Authors

A Taylor¹; M Aelmans¹; C Dewar¹; M Urbaniak¹;  ¹ Division of Biomedical and Life Sciences, Faculty of Health and Medicine, Lancaster University, UK

Discussion

A comparison between the heat shock responses of T. brucei and T. congolense.

Periods of host fever can be used as a strategy to prevent infections, by killing temperature sensitive bacteria and viruses. Trypanosoma brucei and Trypanosoma congolense are vector borne parasites causing Animal African Trypanosomiasis (AAT), a disease currently lacking effective drug-treatments. AAT affects cattle and causes extensive economic hardship in sub-Saharan Africa. Symptoms of AAT include periods of fever as high as 41^oC, eliciting a heat shock response in the parasites to allow survival in the host. Eukaryotic cells respond to heat shock by triggering a global translational arrest and upregulating heat shock proteins. This response appears to be conserved by trypanosomes however the mechanisms used differ.

At 41^oC, bloodstream form T. brucei display a heat shock response, with a decrease in polysomes and global translation and an increase in the number of P-bodies (containing DHH1, SCD6, XRNA1, PABP2) and HS stress granules (containing PABP1, elF3E1 to E4) (Kramer et al., 2008, Kramer et al.,2013). It has also recently been shown that heat shock in T. brucei results in altered phosphorylation of the post-transcriptional heat shock regulatory complex MKT1-ZC3H11-DHH1 (Ooi et al., 2020). Whilst T. brucei is a well-studied model organism, little work has been done on the close relative T. congolense. As T. congolense is a close relative of T. brucei and they co-infect the same hosts, it is expected they will show similarities in host interactions.

We will interrogate and compare survival mechanisms of T. brucei and T. congolense by characterising its heat shock response, in hopes of paving the way for the discovery of novel drug targets. Data will be shown that demonstrates the similarities and differences found so far between the T. brucei and T. congolense heat shock response, including re-localisation and abundance of heat shock proteins, growth recovery and cell cycle analysis. This data represents some of the first investigations into specific pathways involved in the T. congolense heat shock response.

References

Kramer, S., Queiroz, R., Ellis, L., Webb, H., Hoheisel, J. D., Clayton, C. and Carrington, M. (2008) ‘Heat shock causes a decrease in polysomes and the appearance of stress granules in trypanosomes independently of eIF2α phosphorylation at Thr169’, Journal of Cell Science. Europe PMC Funders, 121(18), pp. 3002–3014. doi: 10.1242/jcs.031823.

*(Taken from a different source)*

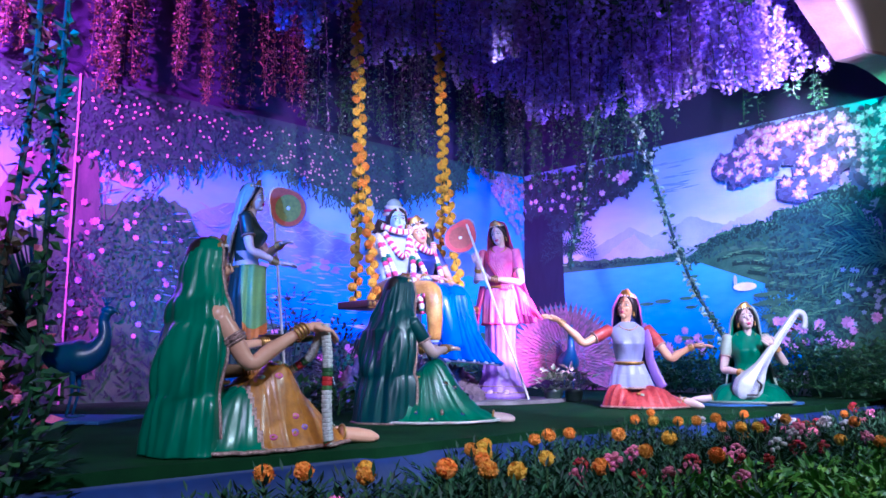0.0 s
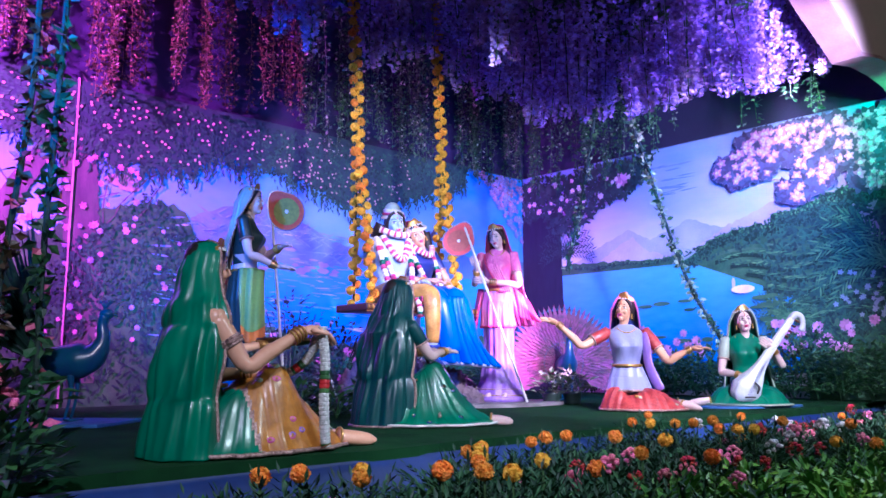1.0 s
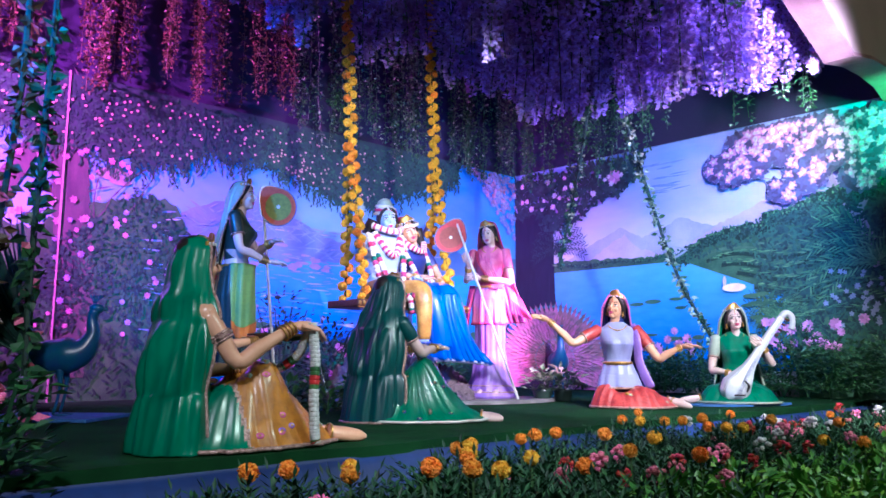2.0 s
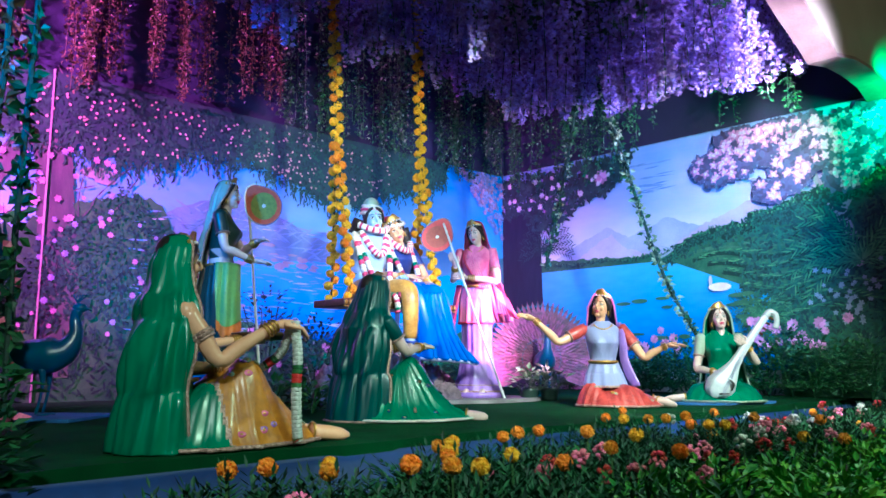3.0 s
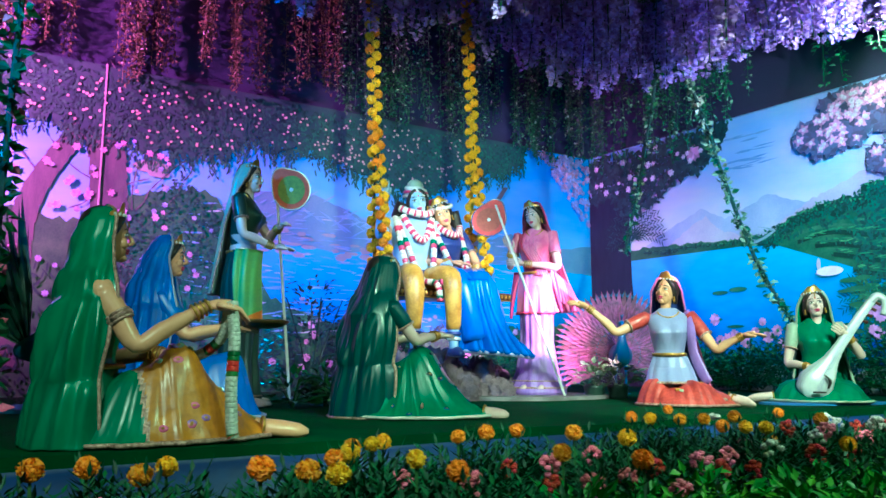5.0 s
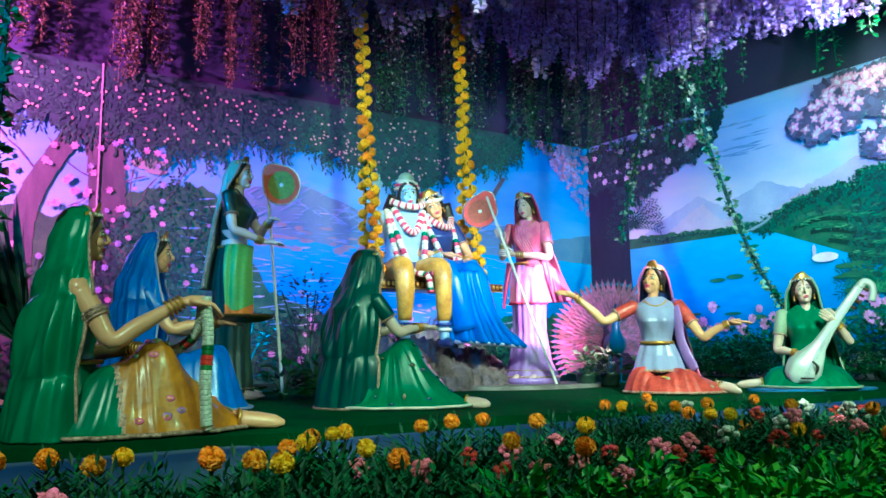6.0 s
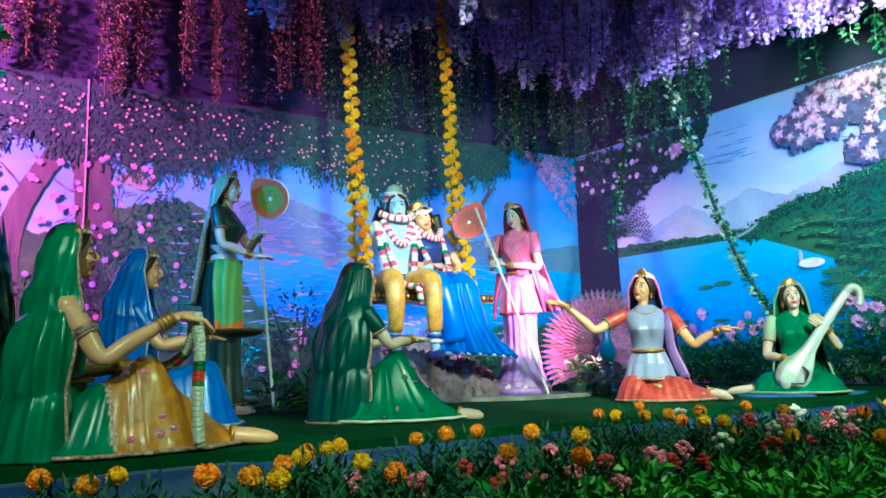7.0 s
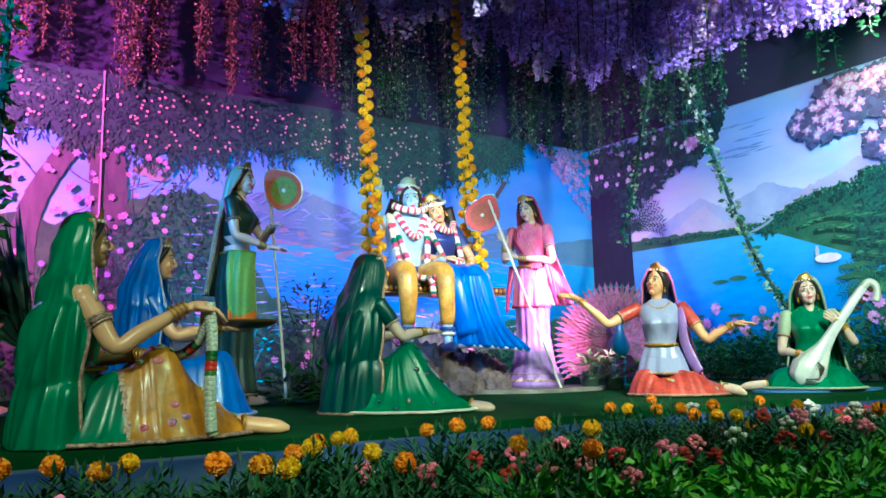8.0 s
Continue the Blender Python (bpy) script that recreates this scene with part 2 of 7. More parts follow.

Kramer S, Bannerman-Chukualim B, Ellis L, Boulden EA, Kelly S, Field MC, Carrington M. Differential localization of the two T. brucei poly(A) binding proteins to the nucleus and RNP granules suggests binding to distinct mRNA pools. PLoS One. 2013;8(1):e54004. doi: 10.1371/journal.pone.0054004.

Ooi, C. P., Benz, C. and Urbaniak, M. D. (2020) ‘Phosphoproteomic analysis of mammalian infective Trypanosoma brucei subjected to heat shock suggests atypical mechanisms for thermotolerance’, Journal of Proteomics. Elsevier B.V., 219, p. 103735. doi: 10.1016/j.jprot.2020.103735.